Books, Interviews

Interview With…Niki Aguirre

Emma Clarendon chatted to the author about her new collection of stories Terminal Romance, published on the 17th September.

Hi Nikki, could you tell me more about what Terminal Romance is about? Terminal Romance is a collection of interlinked short stories touching on themes such as connections, physicality vs cyberspace, and romantic disillusion. The timeline of the book starts in the mid-1990s and stretches to the advent of social media. A lot has happened in two decades. Before the internet people met and communicated virtually through letters, telegrams, CB radios. We long to connect to one another through whatever means we can find. And even though it is done online in my book, the urge, the need, the impetus to meet and fall in love transcends a particular technology.

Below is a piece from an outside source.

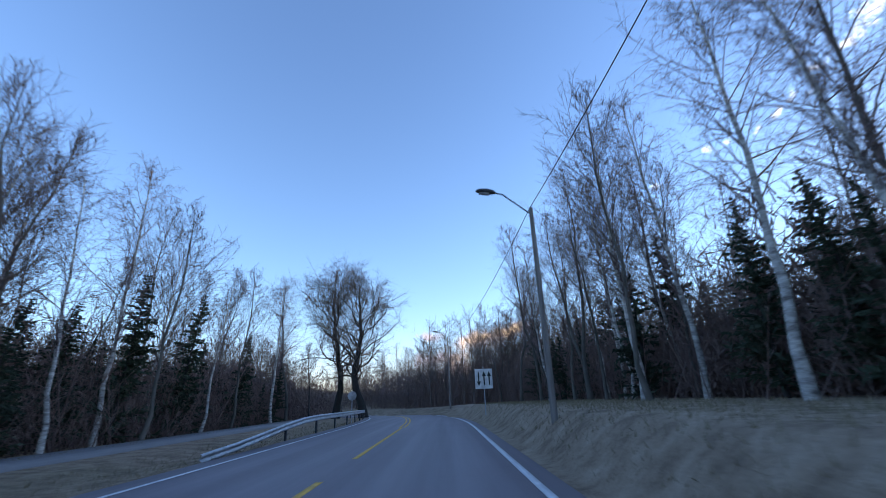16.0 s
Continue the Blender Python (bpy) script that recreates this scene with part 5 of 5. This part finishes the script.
def make_stuff():
    rng = np.random.default_rng(5)
    left = scatter(rng, 110, -60, -30, 96, 200, 2.2) + scatter(rng, 130, -52, -27, 200, 330, 2.0) + scatter(rng, 60, -60, -24, 300, 420, 2.2)
    far_woods("far_woods_west", "bare woods behind the footpath", 31, left, 6, 10)
    far_woods("far_thicket_west", "low bare woods set back from the footpath", 34, scatter(rng, 110, -60, -27, 0, 96, 2.0), 6, 9)
    right = scatter(rng, 60, 50, 90, 195, 262, 2.4) + scatter(rng, 170, 22, 85, 262, 330, 2.0)
    far_woods("far_woods_east", "dense bare woods behind the gardens", 32, right, 6.5, 10)
    far_woods("garden_trees_east", "bare trees behind the white house", 36, scatter(rng, 24, 36, 62, 36, 62, 2.5), 8, 11)
    far_woods("far_gardens_east", "bare trees beyond the gardens", 35, scatter(rng, 60, 42, 90, -10, 200, 3.0), 4, 8)
    ahead = scatter(rng, 110, -40, 60, 348, 420, 2.4, lambda x, y: abs(x - bend(y) + 2) > 7)
    ahead += scatter(rng, 75, -14, 28, 318, 352, 1.5, lambda x, y: x > 6.0 + bend(y)) + scatter(rng, 30, -34, -14, 325, 352, 1.6, lambda x, y: x < -17 + bend(y))
    far_woods("far_woods_ahead", "bare woods closing the road ahead", 33, ahead, 9, 14)
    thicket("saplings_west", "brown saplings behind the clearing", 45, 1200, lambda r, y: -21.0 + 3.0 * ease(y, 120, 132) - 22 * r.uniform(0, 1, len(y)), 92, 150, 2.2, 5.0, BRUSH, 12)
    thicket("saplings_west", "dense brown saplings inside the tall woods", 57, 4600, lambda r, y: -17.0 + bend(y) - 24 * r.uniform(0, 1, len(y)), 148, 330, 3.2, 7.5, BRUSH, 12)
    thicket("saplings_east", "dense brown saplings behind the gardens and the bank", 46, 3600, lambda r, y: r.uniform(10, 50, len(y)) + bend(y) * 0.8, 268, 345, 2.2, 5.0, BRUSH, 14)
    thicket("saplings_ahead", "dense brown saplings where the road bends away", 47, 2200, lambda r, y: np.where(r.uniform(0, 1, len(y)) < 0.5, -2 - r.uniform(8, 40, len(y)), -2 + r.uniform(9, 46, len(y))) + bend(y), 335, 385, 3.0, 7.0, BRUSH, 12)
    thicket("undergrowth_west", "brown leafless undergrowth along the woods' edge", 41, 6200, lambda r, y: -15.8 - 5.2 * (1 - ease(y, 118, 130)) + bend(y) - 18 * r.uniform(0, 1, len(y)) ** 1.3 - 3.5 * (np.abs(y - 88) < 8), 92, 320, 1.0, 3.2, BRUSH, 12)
    thicket("low_undergrowth_west", "low brown leafless undergrowth beside the footpath", 48, 2600, lambda r, y: -14.6 - 14 * r.uniform(0, 1, len(y)) ** 1.3 - 3.5 * (np.abs(y - 88) < 8), 0, 96, 0.8, 2.6, SHADED_BRUSH, 12)
    thicket("undergrowth_east", "brown leafless undergrowth on the wooded bank", 42, 2800, lambda r, y: 9 + r.uniform(0, 18, len(y)) + bend(y) * 0.8, 268, 350, 1.2, 3.8, BRUSH, 12)
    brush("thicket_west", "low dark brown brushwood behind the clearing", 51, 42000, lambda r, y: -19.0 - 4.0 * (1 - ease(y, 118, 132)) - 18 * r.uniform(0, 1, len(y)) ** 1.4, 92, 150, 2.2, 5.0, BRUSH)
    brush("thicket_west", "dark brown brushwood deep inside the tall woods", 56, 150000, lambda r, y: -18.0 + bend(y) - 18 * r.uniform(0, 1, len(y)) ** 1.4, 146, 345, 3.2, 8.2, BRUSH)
    brush("low_thicket_west", "low dark brown brushwood set back from the footpath", 55, 45000, lambda r, y: -17.5 - 18 * r.uniform(0, 1, len(y)) ** 1.4, -10, 96, 1.4, 3.2, SHADED_BRUSH)
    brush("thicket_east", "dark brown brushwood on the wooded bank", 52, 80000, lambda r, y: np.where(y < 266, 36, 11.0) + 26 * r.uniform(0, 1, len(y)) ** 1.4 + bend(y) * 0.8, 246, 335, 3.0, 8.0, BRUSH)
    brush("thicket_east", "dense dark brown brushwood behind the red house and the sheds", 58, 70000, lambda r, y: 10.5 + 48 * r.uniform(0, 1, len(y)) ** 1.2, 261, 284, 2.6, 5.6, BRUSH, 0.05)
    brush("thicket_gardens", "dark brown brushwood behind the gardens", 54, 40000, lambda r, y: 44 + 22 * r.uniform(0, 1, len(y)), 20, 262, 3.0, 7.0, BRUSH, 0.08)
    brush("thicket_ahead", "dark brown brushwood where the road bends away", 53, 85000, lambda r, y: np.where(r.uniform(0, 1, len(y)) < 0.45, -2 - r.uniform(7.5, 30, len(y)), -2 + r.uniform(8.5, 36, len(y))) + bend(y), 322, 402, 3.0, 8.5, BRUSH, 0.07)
    thicket("garden_shrubs", "bare garden shrubs and hedges behind the fence", 43, 1600, lambda r, y: r.uniform(24, 40, len(y)), 95, 232, 1.5, 4.5, TWIG)
    thicket("red_dogwood", "dark red dogwood thicket beside the footpath", 44, 1500, lambda r, y: -r.uniform(13.4, 16.5, len(y)), 21, 35, 1.0, 2.2, RED_TWIG, 4)


def make_grass():
    rng = np.random.default_rng(9)
    bands = [(-9.1, -6.3, -5, 300, 20000), (2.2, 4.5, 47, 120, 9000), (2.3, 6.4, 110, 209, 16000), (2.3, 9.0, 226, 300, 20000), (-14.5, -12.9, 0, 300, 9000), (-19.0, -14.5, 92, 128, 5000), (6, 12, 1, 12, 2500), (6, 24, 221, 233, 6000)]
    vs = []
    for x0, x1, y0, y1, count in bands:
        x, y = rng.uniform(x0, x1, count), rng.uniform(y0, y1, count)
        x = x + bend(y)
        z = land(x, y)
        a, h, w = rng.uniform(0, math.tau, count), rng.uniform(0.04, 0.15, count), rng.uniform(0.006, 0.016, count)
        dx, dy = np.cos(a) * w, np.sin(a) * w
        lx, ly = rng.normal(size=count) * 0.05, rng.normal(size=count) * 0.05
        vs.append(np.stack([np.stack([x - dx, y - dy, z - 0.01], -1), np.stack([x + dx, y + dy, z - 0.01], -1), np.stack([x + lx, y + ly, z + h], -1)], 1))
    v = np.concatenate(vs).reshape(-1, 3)
    tagged(part("grass", mesh_of("grass", v, np.arange(len(v)).reshape(-1, 3), GRASS_BLADE), GRASS_BLADE), "short dry winter grass along the verges", "grass", kind="stuff")



def make_litter():
    """A marker stake, scraps of litter on the verge and a whitewashed stone by the fence corner."""
    x, y = 2.53, 119.55
    stake = thing("marker_stake", "thin pale wooden stake standing in the verge", "stake", pose(x, y, float(land(x, y)), 2, 3, 0))
    part("stick", rod(bmesh.new(), (0, 0, -0.1), (0, 0, 0.85), 0.014, 0.010, 6), POLE_WOOD, stake)
    part("tip", rod(bmesh.new(), (0, 0, 0.85), (0, 0, 0.95), 0.0125, 0.011, 6), SIGN_WHITE, stake, "white reflective tip")
    rng = random.Random(12)
    for x, y in ((6.32, 174.29), (6.27, 165.31), (8.43, 202.62), (6.81, 176.85), (5.40, 160.17)):
        bm = bmesh.new()
        size = rng.uniform(0.06, 0.13)
        ring = [bm.verts.new((math.cos(a) * size * rng.uniform(0.6, 1.2), math.sin(a) * size * rng.uniform(0.5, 1.0), rng.uniform(0.0, 0.04))) for a in (0.2, 1.3, 2.4, 3.5, 4.4, 5.5)]
        top = bm.verts.new((0, 0, 0.09))
        for i in range(6):
            bm.faces.new((ring[i], ring[(i + 1) % 6], top))
        bm.faces.new(ring[::-1])
        scrap = part("paper_scrap", bm, SIGN_WHITE, None, m=pose(x, y, float(land(x, y)) + 0.02, 0, 0, rng.uniform(0, 360)))
        tagged(scrap, "crumpled white scrap of litter in the grass", "litter", "litter on the verge")
    bm = bmesh.new()
    bmesh.ops.create_icosphere(bm, subdivisions=3, radius=1.0)
    for v in bm.verts:
        k = 1 + 0.10 * math.sin(v.co.x * 4 + 1) * math.cos(v.co.y * 5) + 0.06 * math.sin(v.co.z * 7)
        v.co = Vector((v.co.x * 0.17 * k, v.co.y * 0.15 * k, max(v.co.z, -0.6) * 0.16 * k))
    stone = part("white_stone", bm, WHITE_WOOD, None, m=pose(7.8, 221.9, float(land(7.8, 221.9)) + 0.08))
    tagged(stone, "whitewashed stone on the grass by the fence corner", "stone")


make_woods()
make_stuff()
make_litter()
make_grass()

How did the idea for this collection of stories come about? I wanted to give a voice to the virtual debate, which early adopters of the internet often had to defend. We have progressed technologically since then and mainly view online dating not so much as a valid component in our arsenal but as a necessity of the times – a precursor for meeting new people but also communicating with the people already in our lives. Despite this, we often associate visual experiences as truth – playfulness, imagination, mental leaps of faith never resonate as loudly as what we see in front of us.

I feel children have a leg-up on adults in this discussion – the line between imagination and reality is a thin one until they get older and are forced to choose only one facet that defines them.

Have you any dating dramas of your own that helped you relate to the characters you created? Like many stories, there is some reality to everything you write, whether the events happened to you personally, or not – you take the factual bones of a situation and apply it to your characters and that invention in turn becomes your own truth.

Is there any story from the collection that you particularly enjoyed writing? They all have merit. I particularly enjoyed the challenge of writing a good part of the stories as dialogue. For example, Twenty Songs of Love is written entirely in chat, so it seems you are eavesdropping on a private conversation.If I must pick one story representative of enjoyable writing (if there is such as thing) it would be Keeper of Memory. I am enamoured by the idea of forgetfulness and how our memories are the real building blocks of who we are.

What did you enjoy most about creating these stories and characters?At the beginning, I played a hardcore game of devil’s advocate, putting the socially reticent nerd in the spotlight. But as my characters became more realised, I had to redraw the line, pushing the need for physicality, as well as the longing for unseen connections that are more than just about how you look. Acceptance is thrilling, whatever form you choose. I had fun creating (and thwarting) the desires of my characters.

How would you describe Terminal Romance?The characters in Terminal Romance are searching for love, searching for each other, searching for physical and virtual encounters in a world in which cyber stalkers, foot fetishists and love-struck professors clash with misfits and reality-impaired pessimists. These inter-linking meta vignettes are more than boy meets girl on a blind date – it exposes the uncertainties and complexities of love and our need to reach out and connect at all costs.

By Emma Clarendon

Terminal Romance by Niki Aguirre is out from flipped eye publishing on 17th September.